Sensível a estes argumentos e, especialmente, ao manifesto prejuízo que o IFPB teria caso aquela decisão fosse mantida, com mais de 4.943 alunos que passariam a não ter professores para lecionar disciplinas imprescindíveis para sua formação, a Quarta Turma do TRF-5 reconheceu o descabimento desta decisão e determinou a manutenção das nomeações daqueles professores aprovados no concurso público.

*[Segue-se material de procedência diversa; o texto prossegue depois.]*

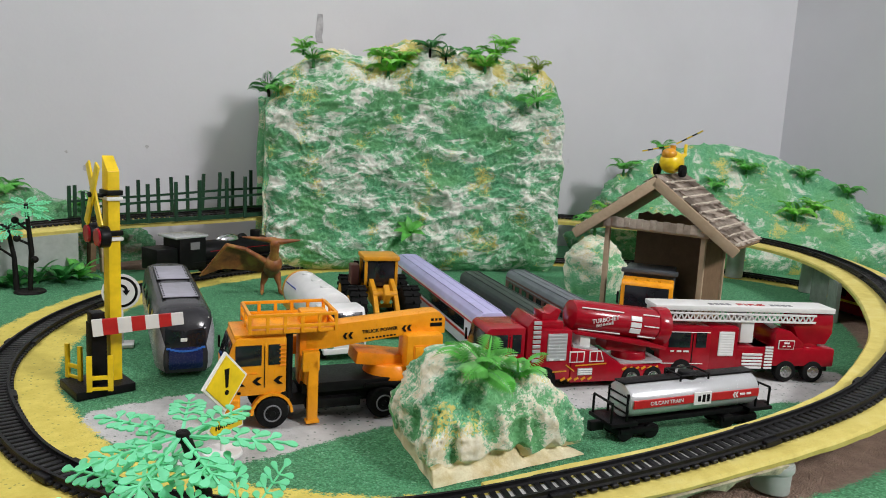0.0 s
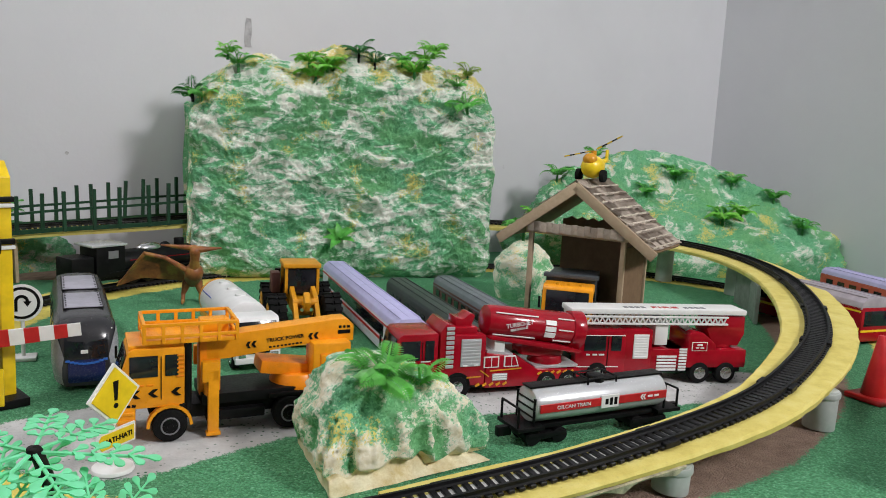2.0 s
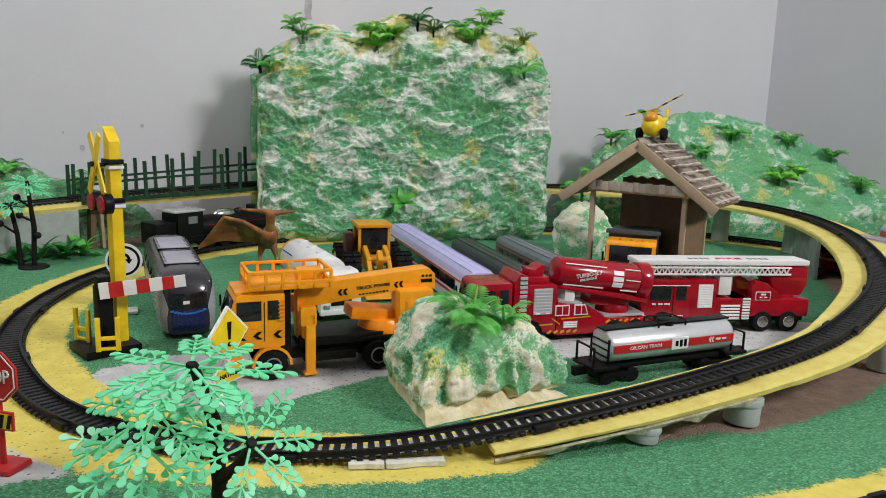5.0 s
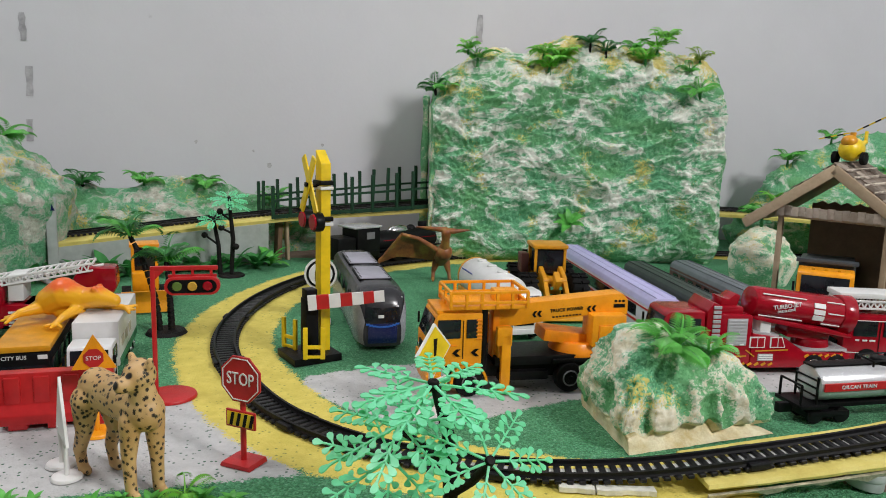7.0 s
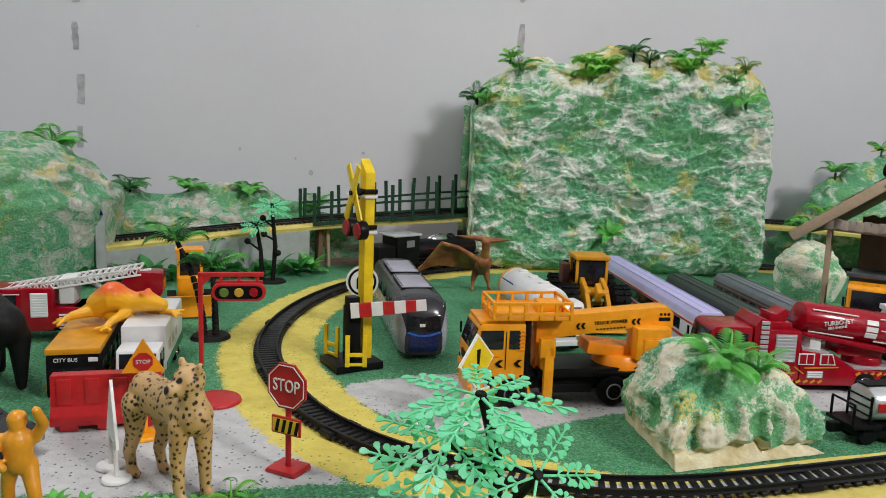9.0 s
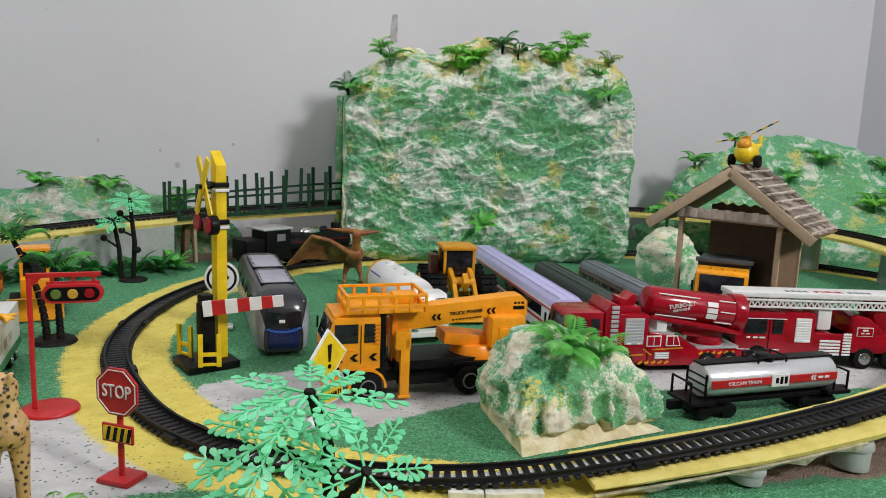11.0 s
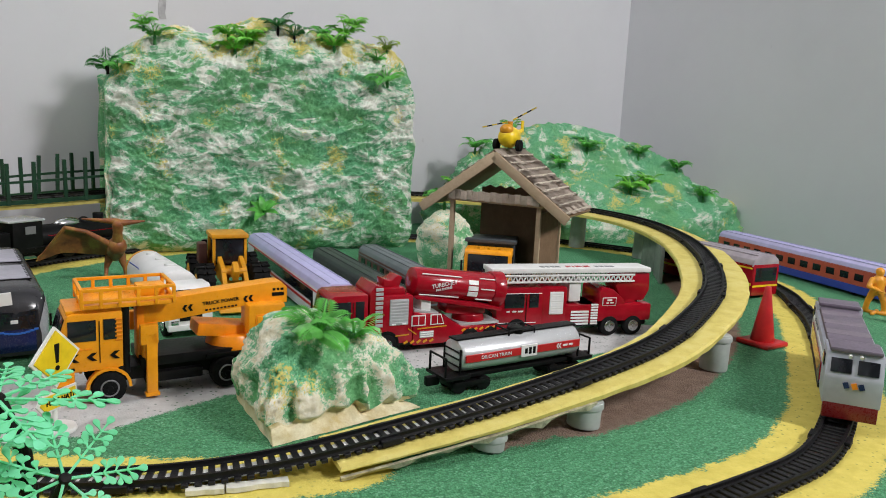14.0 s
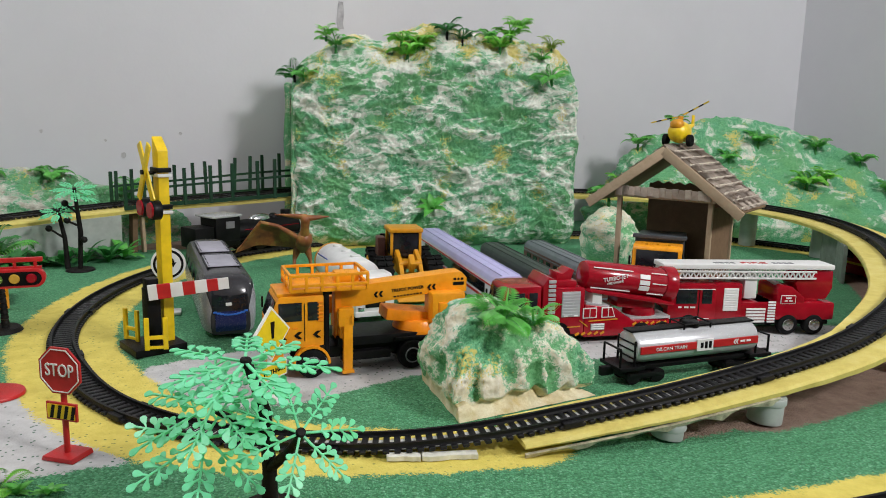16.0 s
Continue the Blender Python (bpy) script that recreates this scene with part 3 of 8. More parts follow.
# raised deck of yellow-painted board
deck_points = [p for p in spiral if p[2] > 0.010]
bm = bmesh.new()
rings = []
for i, p in enumerate(deck_points):
    d = deck_points[min(i + 1, len(deck_points) - 1)] - deck_points[max(i - 1, 0)]
    side = Vector((d.y, -d.x, 0)).normalized()
    late = i / len(deck_points)
    out = float(np.interp(p.z, (0.009, 0.03, 0.048, 0.06), (0.025, 0.029, 0.037, 0.047))) if late < 0.5 else 0.047
    inn = float(np.interp(p.z, (0.009, 0.018, 0.035, 0.046, 0.06), (0.034, 0.036, 0.03, 0.031, 0.046))) if late < 0.5 else 0.046
    rag = 0.0009 * noise.noise((p.x * 50, p.y * 50, 1)) + 0.0004 * noise.noise((p.x * 160, p.y * 160, 3))
    rag2 = 0.0009 * noise.noise((p.x * 50, p.y * 50, 9)) + 0.0004 * noise.noise((p.x * 160, p.y * 160, 7))
    thick = float(np.interp(i, (0, 6, 40), (0.0042, 0.005, 0.0085)))
    section = [(-inn - rag, -0.003), (-inn + 0.002 - rag, -0.0006), (0.0, 0.0), (out - 0.002 + rag2, -0.0006), (out + rag2, -0.003), (out - 0.001 + rag2 * 1.6, -thick), (-inn + 0.001, -thick)]
    rings.append([bm.verts.new(p + side * a + Vector((0, 0, u))) for a, u in section])
for a, b in zip(rings, rings[1:]):
    for k in range(7):
        bm.faces.new((a[k], b[k], b[(k + 1) % 7], a[(k + 1) % 7]))
bm.faces.new(rings[0])
bm.faces.new(rings[-1][::-1])
bmesh.ops.recalc_face_normals(bm, faces=bm.faces)
tagged(part("track_deck", bm, DECK, None, "", 30), "yellow-painted board ramp carrying the raised track", "track deck", kind="structure")


# pale paint left on the board between the sleepers
strip = [p + Vector((0, 0, 0.0013)) for p in spiral if p.y < 0.64 and -0.2 < p.x < 0.33 and p.z < 0.04]
bm = sweep(strip, [(-0.009, -0.0004), (0.009, -0.0004), (0.009, 0.0003), (-0.009, 0.0003)])
tagged(part("paint_strip", bm, plastic("worn_pale_paint", (0.66, 0.66, 0.63), 0.7, 0.3, 0.0, 45.0), None, "", 0), "worn pale grey paint on the board under the track", "paint strip", kind="structure")

# ragged glue and torn paper under the outer edge where the ramp begins
bm = bmesh.new()
lip = [i for i, p in enumerate(deck_points) if p.z < 0.034 and p.x < 0.36]
rows = []
for i in lip:
    p, d = deck_points[i], deck_points[i + 1] - deck_points[max(0, i - 1)]
    side = Vector((d.y, -d.x, 0)).normalized()
    out = float(np.interp(p.z, (0.009, 0.03, 0.048), (0.025, 0.029, 0.037)))
    drop = 0.0015 + 0.008 * max(0.0, noise.noise((p.x * 45, p.y * 45, 4))) + 0.002 * abs(noise.noise((p.x * 190, p.y * 190, 2)))
    rows.append([bm.verts.new(p + side * (out - a) + Vector((0, 0, -u))) for a, u in ((0.0015, 0.007), (-0.0006, 0.0078), (0.0006, max(0.0, min(p.z, 0.008 + drop))), (0.0022, max(0.0, min(p.z, 0.008 + drop))))])
for a, b in zip(rows, rows[1:]):
    for k in range(4):
        bm.faces.new((a[k], b[k], b[(k + 1) % 4], a[(k + 1) % 4]))
bmesh.ops.recalc_face_normals(bm, faces=bm.faces)
tagged(part("glue_edge", bm, plastic("dried_glue", (0.46, 0.42, 0.3), 0.3, 0.35, 0.0, 120.0), None, "", 60), "ragged dried glue and paper under the ramp edge", "glue edge", kind="structure")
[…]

Dentre os fundamentos da decisão proferida em sede recursal, que contou com a atuação do escritório Schiefler Advocacia, o Desembargador Relator argumentou pelo descabimento da medida de anulação das nomeações ante a inexistência de demonstração objetiva de que o refazimento das provas ensejou em benefício indevido aos candidatos (notadamente porque somente 16 refizeram as provas e sequer se tem notícia de que estes todos haviam sido nomeados). A bem da verdade, dezenas de candidatos que não refizeram as provas estavam efetivamente sendo prejudicados por aquela decisão. Ademais, como bem inserido no voto, aprovado por unanimidade, as alterações previstas na Lei de Introdução às Normas do Direito Brasileiro, notadamente o previsto no artigo 21, o qual estabeleceu o princípio da conservação, devendo-se manter, se possível o ato administrativo praticado. E encerra: ainda que se mostrasse imprescindível anular o ato administrativo, tal medida deve se realizar “modo proporcional e equânime e sem prejuízo aos interesses gerais”.
Ao final, os professores aprovados no concurso público e empossados no cargo poderão, ao menos até o fim do trâmite judicial, concentrar suas energias na atividade para a qual toda a atividade administrativa, no IFPB, foi engendrada: o exercício do magistério.